§ **Problem**
Write out each line word for word. Drop pictures.

══════════════════════════════

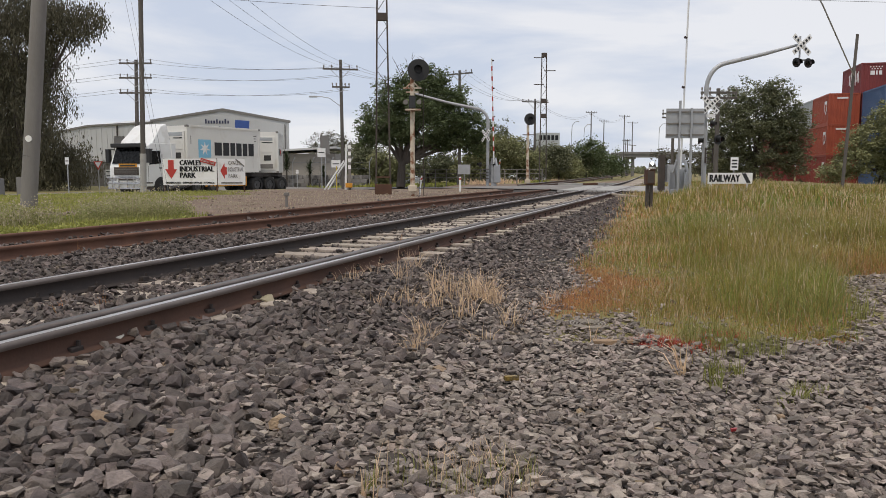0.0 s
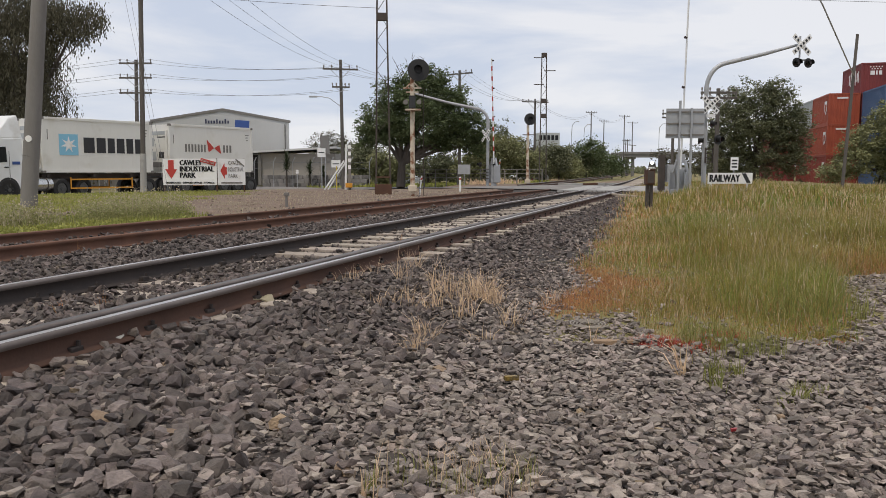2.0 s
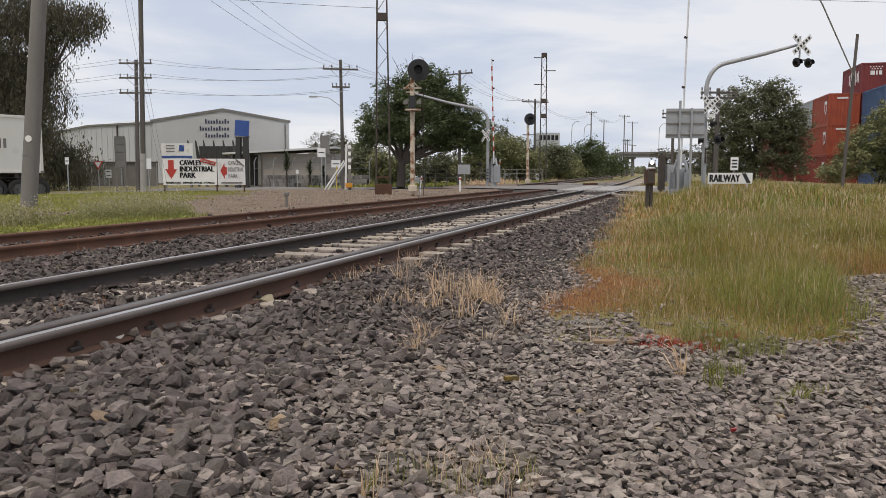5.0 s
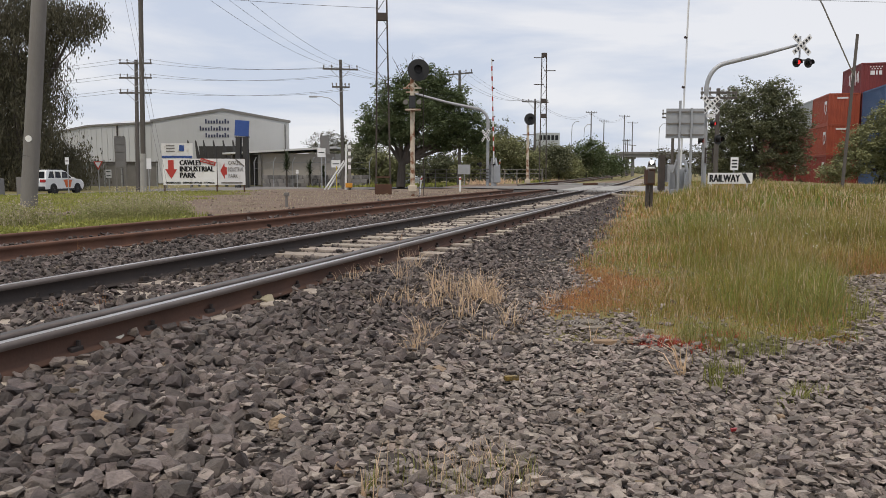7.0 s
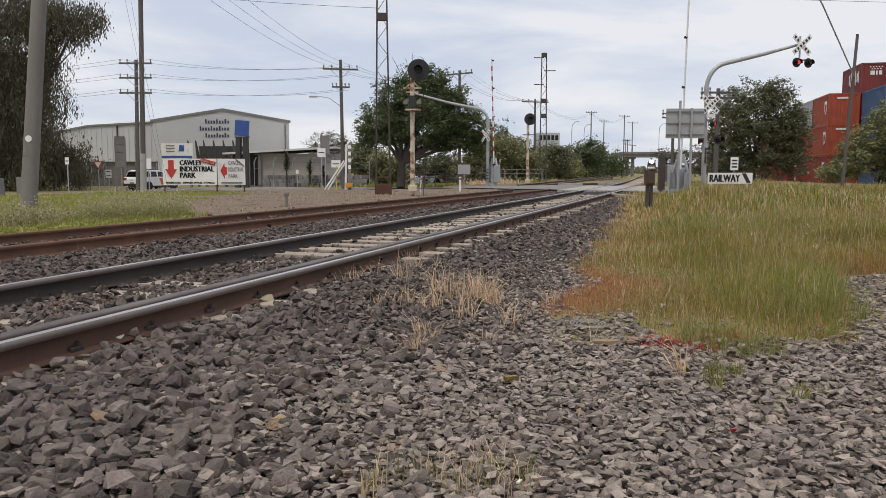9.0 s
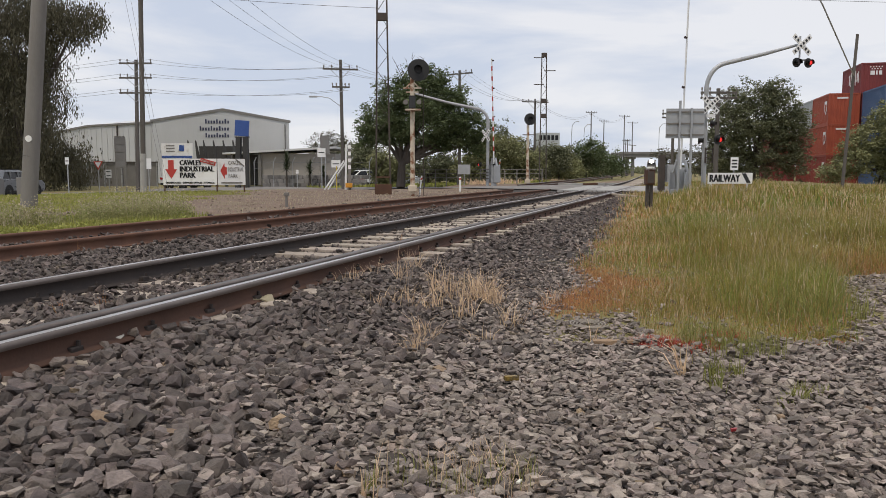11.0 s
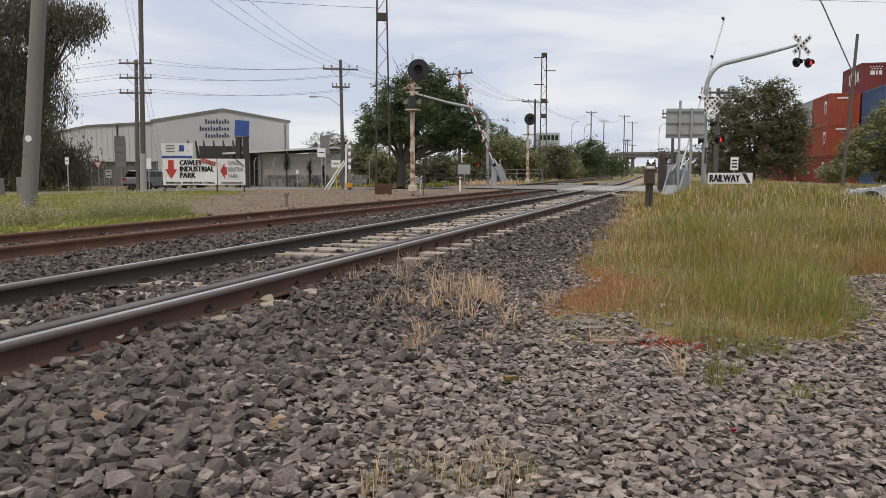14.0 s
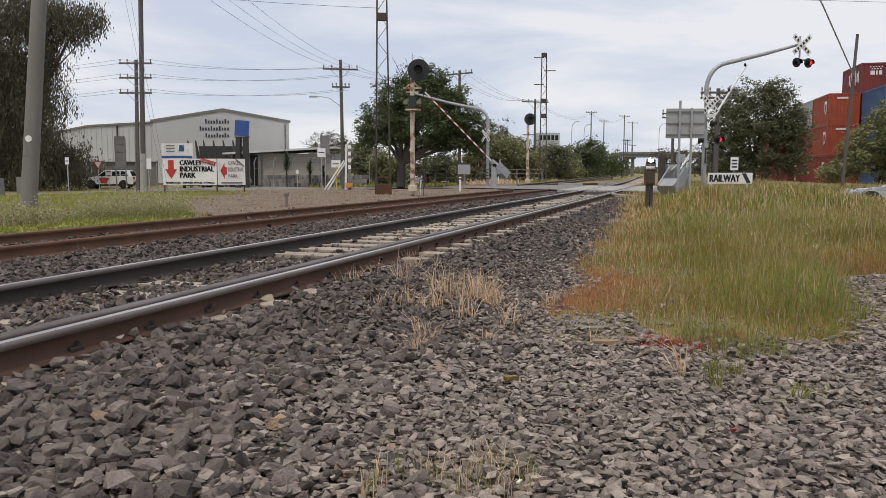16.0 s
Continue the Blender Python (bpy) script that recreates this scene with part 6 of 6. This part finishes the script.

══════════════════════════════

§ **Problem solution**
0.0 s
2.0 s
5.0 s
7.0 s
9.0 s
11.0 s
14.0 s
16.0 s
Continue the Blender Python (bpy) script that recreates this scene with part 6 of 6. This part finishes the script.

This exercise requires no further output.